Mysterious Secret Room Discovered By Engineers In India’s 250-Year-Old National Library, No Entrance Yet Found

by • November 22, 2010 • Random NewsComments (0)16294

The National Library in Alipore, India has always been reputed to haunted.  Now things just got a whole lot more bizarre: a mysterious room has been discovered in the 250-year-old building a room that no one knew about and no one can enter because it seems to have no opening of kind, not even trapdoors.  The chamber has lain untouched for over two centuries.  The archaeologists who discovered it have no clue either, and their theories range from a torture chamber, to a sealed tomb for an unfortunate soul, to a treasure room.  Some say they wouldn’t be surprised if both skeletons and jewels tumble out of the secret.

Belvedere House, as the National Library building was known during the Raj, was among the many buildings Mir Jafar built in Alipore in the 1760s after he was forced to abdicate his throne in Murshidabad.  He gifted it to the first Governor General of India, Lord Warren Hastings.  What happened to the house between 1780, when Hastings is said to have sold it, and 1854, when it became the official residence of the Lt Governor of Bengal, is uncertain.  But from 1854 to 1911, Belvedere housed a number of Lt Governors until the British capital shifted to Delhi.

After Independence, the National Library (which was then in Esplanade) was shifted to Belvedere House.  Since the Belvedere House is of great architectural and heritage value, the massive collection of books has been moved to a new building on the 30-acre campus while the old building is getting restored.

The ministry of culture that owns the National Library decided to get the magnificent building restored by the Archaeological Survey of India since it is heavily damaged.  Work has already started.
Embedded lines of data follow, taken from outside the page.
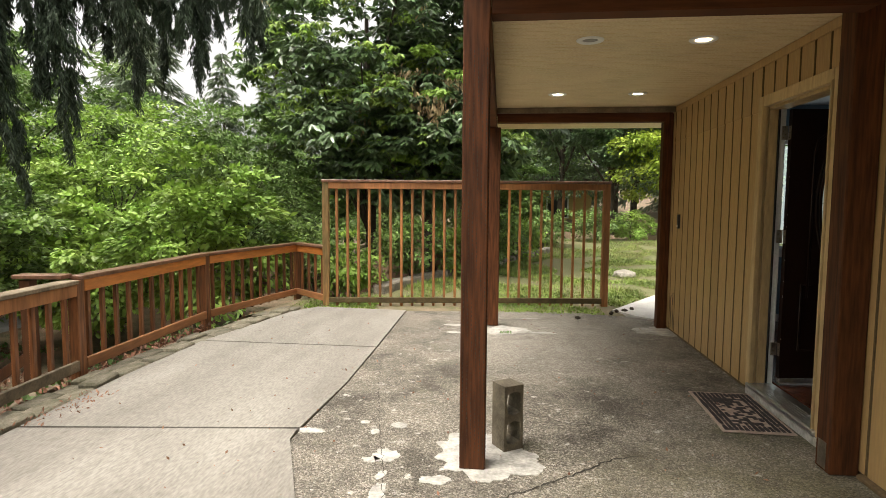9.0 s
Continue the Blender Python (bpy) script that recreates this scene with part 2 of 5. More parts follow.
def mesh_of(bm, name):
    me = bpy.data.meshes.new(name)
    bm.to_mesh(me)
    bm.free()
    return me


def part(name, bm, mat, parent=None, label="", smooth=False):
    me = bm if isinstance(bm, bpy.types.Mesh) else mesh_of(bm, name)
    if not me.materials:
        me.materials.append(mat)
    if smooth:
        me.polygons.foreach_set("use_smooth", [True] * len(me.polygons))
    ob = new(name, me)
    if parent:
        ob.parent = parent
    if label:
        ob["label"] = label
    return ob


def box(bm, lo, hi, bevel=0.0, m=None, jitter=0.0):
    """A box between two corners, with bevelled edges."""
    g = bmesh.ops.create_cube(bm, size=1)
    c = [(a + b) / 2 for a, b in zip(lo, hi)]
    s = [abs(b - a) for a, b in zip(lo, hi)]
    for v in g["verts"]:
        v.co = Vector((c[k] + v.co[k] * s[k] + random.uniform(-jitter, jitter) for k in range(3)))
    if bevel:
        edges = list({e for v in g["verts"] for e in v.link_edges})
        r = bmesh.ops.bevel(bm, geom=edges, offset=bevel, segments=1, affect='EDGES')
        verts = r["verts"]
        verts = list({v for f in r["faces"] for v in f.verts})
    else:
        verts = g["verts"]
    if m is not None:
        bmesh.ops.transform(bm, matrix=m, verts=verts)
    return bm


def boxed(lo, hi, bevel=0.0, m=None, jitter=0.0):
    return box(bmesh.new(), lo, hi, bevel, m, jitter)


def beam(a, b, w, h, bevel=0.004, up=0.0):
    """A bar from a to b, w wide level and h high, its middle on the line."""
    a, b = Vector(a), Vector(b)
    d = b - a
    x = d.normalized()
    side = Vector((0, 0, 1)).cross(x)
    side = side.normalized() if side.length > 1e-4 else Vector((0, 1, 0))
    m = Matrix((x, side, x.cross(side))).transposed().to_4x4()
    m.translation = (a + b) / 2 + Vector((0, 0, up))
    return boxed((-d.length / 2, -w / 2, -h / 2), (d.length / 2, w / 2, h / 2), bevel, m)


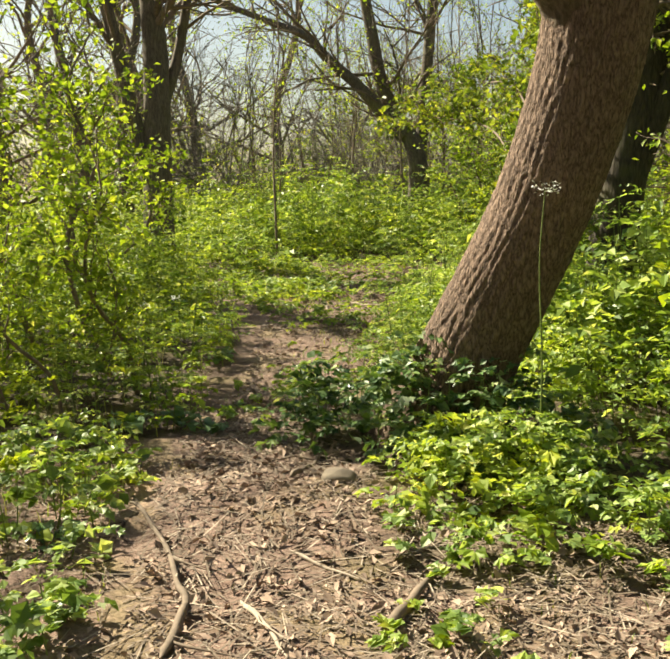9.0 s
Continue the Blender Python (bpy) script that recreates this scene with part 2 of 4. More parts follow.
class Pile:
    """Gathers pieces into one mesh."""

    def __init__(self):
        self.v, self.f, self.m, self.n = [], [], [], 0

    def put(self, v, f, m=0):
        self.v.append(np.asarray(v, np.float32))
        self.f.append(np.asarray(f, np.int32) + self.n)
        self.m.append(np.full(len(f), m))
        self.n += len(v)

    def mesh(self, name, mats, smooth=False):
        return mesh_of(name, np.vstack(self.v), np.vstack(self.f), mats, np.concatenate(self.m), smooth)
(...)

It was while taking stock of the interior and exterior of the building that ASI conservation engineers stumbled upon a blind enclosure on the ground floor, approximately 1000 square feet in size.

A lot of effort has been made to locate an opening so that experts can find out exactly what it was built for or what it contains. But there is not a single crack to show.   “We’ve searched every inch of the first floor area that forms the ceiling of this enclosure for a possible trap door, but found nothing.  Restoration of the building will remain incomplete if we are not able to assess what lies inside this enclosure,” said deputy superintending archaeologist of ASI, Tapan Bhattacharya.  “We’ve come across an arch on one side of the enclosure that had been walled up. Naturally speculations are rife,” said another archaeologist.

Was it used as a punishment room by Hastings or one of the Lt Governors who succeeded him?  It was common practice among the British to “wall up” offenders in “death chambers”.  Some sources say this enclosure has exactly the same look and feel.  The British were also known to hide riches in blind chambers as this.  “It could be just about anything.  Skeletons and treasure chests are the two things that top our speculations because it is not natural for a building to have such a huge enclosure that has no opening. We cannot break down a wall, considering the importance of the building.  So we have decided to bore a hole through the wall to peer inside with a searchlight,” said D V Sharma, regional director, ASI.

National Library authorities have written to the ministry of culture seeking permission for this.  “The ASI cannot drill into a building of such great historical significance as this without permission.  So we facilitated this as caretakers of the building,” said director of National Library, Swapan Chakravorty.  The matter of the blind enclosure was recently raised in a meeting of the committee of experts that has been formed by the Centre to advise the ASI on restoration-related matters of the National Library.  “The ASI raised the issue of the enclosure in the last meeting of the committee. We are eagerly awaiting the first look inside,” said historian Barun De, chairman of the committee.